Sem a estabilidade do tempo, perdemos o nosso chão e somos puxados por forças
divergentes que geram o caos, dando lugar à maldição da incerteza e à pressão
psicológica do desconhecido.
Para celebrar o mês do terror
estou a ler A História de Lisey, de
Stephen King, uma obra marcada pelo descompasso da narrativa, constantemente
invadida por analepses e prolepses nas alturas mais inesperadas. Sem aviso,
somos transportados para passados distantes que, por sua vez, são habitados por
memórias com raízes longínquas. Inesperadamente, somos arrancados de reflexões
sobre o passado e puxados para o presente, somos testemunhas de diálogos comentados
por fantasmas e dirigidos por meandros atemporais que instalam a loucura.

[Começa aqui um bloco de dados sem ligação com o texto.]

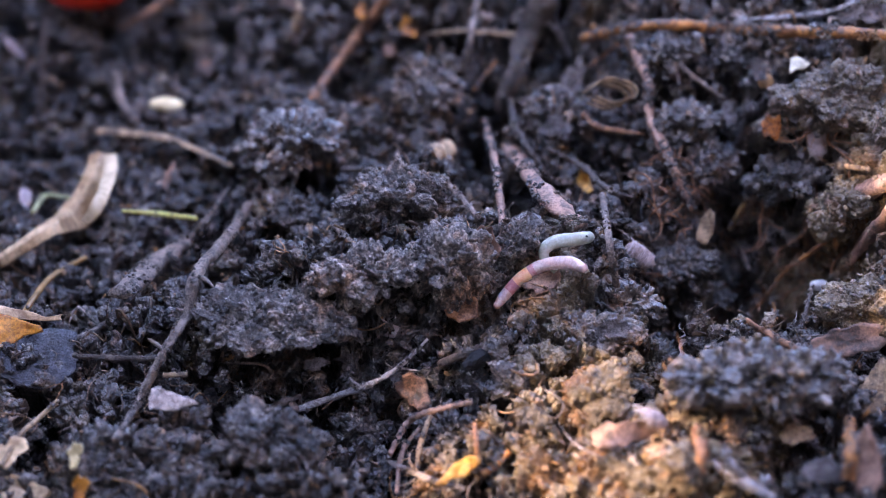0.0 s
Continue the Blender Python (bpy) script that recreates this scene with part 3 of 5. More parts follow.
    stick("fine_twig", [(-0.0722, 0.0470, 0.008), (-0.0763, 0.0303, 0.007), (-0.0849, 0.0240, 0.004)], [0.5, 0.7, 0.9], BARK_GREY, "fine twig with a pale tip", seed=20, group=G)
    stick("curved_brown_twig", [(-0.1181, 0.0257, 0.004), (-0.1265, 0.0109, 0.005), (-0.1287, -0.0080, 0.005), (-0.1306, -0.0203, 0.003)], [0.8, 1.0, 1.0, 0.9], STEM_BROWN, "curved brown plant stem", "stem", seed=21, knob=0.06, group=G, coat=0.03)
    stick("yellow_twig", [(-0.1059, 0.0329, 0.009), (-0.0939, 0.0378, 0.012), (-0.0802, 0.0245, 0.01)], [0.6, 1.0, 0.8], STEM_YELLOW, "short yellow green plant stem", "stem", seed=22, knob=0.06, group=G, coat=0.05)
    stick("curled_green_twig", [(-0.1387, 0.0463, 0.003), (-0.1402, 0.0715, 0.004), (-0.1293, 0.0607, 0.005)], [0.9, 1.0, 0.7], STEM_PALE, "pale green curled stem beside a dry leaf", "stem", seed=23, knob=0.06, group=G, coat=0.05)
    stick("violet_twig", [(-0.0964, -0.0249, 0.004), (-0.1069, -0.0141, 0.004), (-0.1123, -0.0269, 0.002)], [0.9, 1.1, 0.8], BARK_GREY, "thin violet grey twig on soil", seed=24, group=G)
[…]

Como o título indica, a história narrada
é a de Lisey Debusher, viúva de um mediático escritor – Scott Landon – que
faleceu há dois anos. Na sua ausência, tem de lidar com os demónios do passado
de ambos, com a loucura da sua irmã (Amanda) e com a obsessão dos incunks (os seguidores fanáticos do
escritor, que acabam por não perceber nada). Muito mais do que isso, Lisey tem
de lutar consigo mesma, com a sua tendência insistente em viver numa realidade
convencional (quase conservadora), desvendando os fantasmas que obscureciam a percepção
da sua própria vida e a do seu companheiro. Assim, descobre nos «sacrifícios de
sangue» um mundo alternativo, um refúgio – o Boo’ya Moon. Toda a história é um quebra-cabeças assombrado,
mas enlaçado pelo estranho, mas verdadeiro e terno, amor deste casal. Conseguirá
Lisey encontrar-se?
Para além desta leitura, para
adensar a ambiência de terror, este mês tem sido preenchido pelo último álbum
de Steven Wilson: The Raven That Refused
to Sing. Esta obra-prima foi inspirada por diversos contos de terror, e a
faixa «Watchmaker» não é excepção. Nela conhecemos um relojoeiro que passou a
vida a trabalhar com o tempo, moldando-o para os outros, mas vivendo à margem
dele, sempre à espera de uma outra vida. Esta letargia termina quando a sua
falecida mulher, que apenas amou pela necessidade convencional, o vem buscar
para se juntar a ele na eternidade da morte. É um bom exemplo de como o
incansável jogo do tempo cria labirintos de loucura, à margem da realidade.